The first half of 2011 is coming together nicely in sunny Southern California. I've been fortunate enough to spend most of my weekends split between Bishop, Black Mountain, The Republic, or a few other spots trying to send everything I can get my hands on. It seems like I'm finally back to my pre-college fitness, ticking off at least a V10 each time I head out. I'm starting to feel much more aware of my body position and its minute effects on my climbing and I'm encouraged by the progress I've made on problems that are definitely not my style. My pinch and sloper strength have never been better, a result of all the nice granite littering the state. I also have a great group of friends to thank for my progress, always enlightening me to the many different ways to approach a problem.
Yesterday I had my first taste of Tramway, towering above Palm Springs. The first thing that struck me about this place was the natural beauty: densely forested, clean flowing water, crisp fresh air, it felt a little like back home in Central OR. Getting off the tram, it was clear Tramway has a couple attributes that make it stand out from other areas. First, it was a crispy mid 40s (a.k.a perfect climbing temps) despite the crippling heat in the valley below. Second, there are boulders EVERYWHERE. There was rock in every direction and all of it is bulletproof granite. Surely this must be summer climbing heaven. After the cursory warm-up, our guide Matus led us on a tour of some classic V-double digits. It seemed that the day was mine, making quick work of each in succession. By the end of the day I had ticked off five new V10s including Harry Pothead, Stretch Armstrong, Steep Sharma Arete, Soul Shine (V10/11), and Byron's Roof (V9/10). I don't know if it was something in the water or what but this was certainly one of my best days of climbing ever. The style seemed to suit me well and with the nice temps, sticking to tiny razor edges or open-hand slopers was almost casual. It was a true 5.(V)10 day at Tramway, an area that I'll definitely be revisiting in the coming months.
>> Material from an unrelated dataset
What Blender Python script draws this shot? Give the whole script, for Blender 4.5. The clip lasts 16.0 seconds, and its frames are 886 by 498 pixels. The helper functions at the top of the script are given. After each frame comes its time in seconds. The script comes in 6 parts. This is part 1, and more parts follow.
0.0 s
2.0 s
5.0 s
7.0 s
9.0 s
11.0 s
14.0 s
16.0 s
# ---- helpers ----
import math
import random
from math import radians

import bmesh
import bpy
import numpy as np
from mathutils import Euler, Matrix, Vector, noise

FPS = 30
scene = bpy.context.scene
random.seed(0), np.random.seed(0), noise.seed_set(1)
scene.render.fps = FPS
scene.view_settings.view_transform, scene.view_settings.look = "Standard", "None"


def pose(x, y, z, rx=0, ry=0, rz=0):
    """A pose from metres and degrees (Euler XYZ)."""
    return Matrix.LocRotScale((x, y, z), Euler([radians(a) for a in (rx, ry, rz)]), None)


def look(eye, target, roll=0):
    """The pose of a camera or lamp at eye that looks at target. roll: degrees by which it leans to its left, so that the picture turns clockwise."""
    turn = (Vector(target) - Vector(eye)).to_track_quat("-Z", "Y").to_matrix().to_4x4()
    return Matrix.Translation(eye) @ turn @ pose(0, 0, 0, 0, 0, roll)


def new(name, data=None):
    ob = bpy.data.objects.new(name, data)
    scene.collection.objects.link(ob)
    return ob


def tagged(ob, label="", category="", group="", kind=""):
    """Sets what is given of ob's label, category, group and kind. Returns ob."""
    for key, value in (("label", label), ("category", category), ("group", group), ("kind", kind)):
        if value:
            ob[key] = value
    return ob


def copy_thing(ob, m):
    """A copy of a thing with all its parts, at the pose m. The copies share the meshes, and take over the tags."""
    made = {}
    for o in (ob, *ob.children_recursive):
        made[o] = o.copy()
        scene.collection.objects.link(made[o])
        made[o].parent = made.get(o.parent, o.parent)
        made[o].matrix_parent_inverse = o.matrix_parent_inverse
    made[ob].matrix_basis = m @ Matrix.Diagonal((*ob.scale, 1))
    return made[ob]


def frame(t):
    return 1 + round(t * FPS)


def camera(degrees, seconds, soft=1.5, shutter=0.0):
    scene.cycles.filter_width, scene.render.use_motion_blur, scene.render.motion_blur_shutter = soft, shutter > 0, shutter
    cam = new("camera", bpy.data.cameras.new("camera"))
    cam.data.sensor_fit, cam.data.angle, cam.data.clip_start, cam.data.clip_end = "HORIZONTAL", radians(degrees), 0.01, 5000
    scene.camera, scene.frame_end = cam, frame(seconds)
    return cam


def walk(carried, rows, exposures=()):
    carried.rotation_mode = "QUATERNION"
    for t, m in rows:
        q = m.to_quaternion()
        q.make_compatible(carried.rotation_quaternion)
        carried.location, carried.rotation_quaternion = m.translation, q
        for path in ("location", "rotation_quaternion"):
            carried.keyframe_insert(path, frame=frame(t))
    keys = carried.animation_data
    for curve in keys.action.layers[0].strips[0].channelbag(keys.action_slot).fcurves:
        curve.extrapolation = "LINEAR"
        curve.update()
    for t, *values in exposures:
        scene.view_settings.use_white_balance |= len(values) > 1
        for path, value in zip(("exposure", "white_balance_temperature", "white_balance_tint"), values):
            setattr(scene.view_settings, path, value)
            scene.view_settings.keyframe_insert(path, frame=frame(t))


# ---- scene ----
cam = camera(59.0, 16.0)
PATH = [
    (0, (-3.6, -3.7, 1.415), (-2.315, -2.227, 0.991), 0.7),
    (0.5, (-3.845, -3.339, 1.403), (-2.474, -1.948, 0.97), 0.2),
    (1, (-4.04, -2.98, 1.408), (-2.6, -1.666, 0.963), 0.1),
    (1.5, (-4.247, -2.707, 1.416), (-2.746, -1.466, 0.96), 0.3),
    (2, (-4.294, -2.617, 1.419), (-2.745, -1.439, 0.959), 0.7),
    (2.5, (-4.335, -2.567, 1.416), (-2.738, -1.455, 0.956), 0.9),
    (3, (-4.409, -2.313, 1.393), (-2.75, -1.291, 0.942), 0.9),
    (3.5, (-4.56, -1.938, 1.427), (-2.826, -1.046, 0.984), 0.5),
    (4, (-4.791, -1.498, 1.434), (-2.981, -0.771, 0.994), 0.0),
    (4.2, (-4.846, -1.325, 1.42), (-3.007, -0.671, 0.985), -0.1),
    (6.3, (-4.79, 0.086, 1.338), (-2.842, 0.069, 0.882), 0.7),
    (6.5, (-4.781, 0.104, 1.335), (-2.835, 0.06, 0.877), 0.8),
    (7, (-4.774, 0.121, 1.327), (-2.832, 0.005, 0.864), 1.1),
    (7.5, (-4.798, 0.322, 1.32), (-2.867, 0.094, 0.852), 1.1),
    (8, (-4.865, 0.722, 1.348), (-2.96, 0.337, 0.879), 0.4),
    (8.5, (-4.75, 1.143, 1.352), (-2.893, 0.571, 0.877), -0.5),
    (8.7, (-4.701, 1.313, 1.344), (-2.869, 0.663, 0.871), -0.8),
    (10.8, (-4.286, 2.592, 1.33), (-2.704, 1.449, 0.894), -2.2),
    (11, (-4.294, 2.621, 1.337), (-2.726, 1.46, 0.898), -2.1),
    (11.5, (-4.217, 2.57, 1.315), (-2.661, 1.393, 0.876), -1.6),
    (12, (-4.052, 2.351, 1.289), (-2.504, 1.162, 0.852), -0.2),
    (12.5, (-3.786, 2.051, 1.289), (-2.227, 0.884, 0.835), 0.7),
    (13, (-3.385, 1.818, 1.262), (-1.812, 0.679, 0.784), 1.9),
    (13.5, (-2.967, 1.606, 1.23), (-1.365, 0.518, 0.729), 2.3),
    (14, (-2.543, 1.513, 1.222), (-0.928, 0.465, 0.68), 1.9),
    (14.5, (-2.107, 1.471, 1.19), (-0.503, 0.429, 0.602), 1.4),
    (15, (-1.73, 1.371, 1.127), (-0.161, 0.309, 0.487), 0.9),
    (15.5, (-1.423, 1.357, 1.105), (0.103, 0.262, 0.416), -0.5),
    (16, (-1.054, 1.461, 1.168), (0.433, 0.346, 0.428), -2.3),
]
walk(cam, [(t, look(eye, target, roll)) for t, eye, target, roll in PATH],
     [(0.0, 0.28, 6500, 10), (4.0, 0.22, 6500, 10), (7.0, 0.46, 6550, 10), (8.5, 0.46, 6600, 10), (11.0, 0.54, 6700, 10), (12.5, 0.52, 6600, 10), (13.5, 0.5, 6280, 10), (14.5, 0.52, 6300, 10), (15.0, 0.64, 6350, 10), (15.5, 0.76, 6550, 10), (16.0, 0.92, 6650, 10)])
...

I've also had the opportunity to test out one of the newest shoes in the 5.10 arsenal, the Hornets. Not only is this a beautiful shoe, drawing attention from anyone within a 10 ft radius, but it's a killer on the rock. The nice soft last excels on tiny toe-points, offing a sensitivity on par with the Dragons. With a slightly more narrow toe box, this shoe destroys pockets and tiny nubbins and has become my all-around shoe of choice. While I still prefer the Teams for any intensive heel or toe-hookery, in my opinion the Hornets are more comfortable and I'm definitely a fan of its softness. If these came with a Team toe-cap you may just have the perfect shoe. Until then, these get my bid for the best all-around performer on boulders and plastic.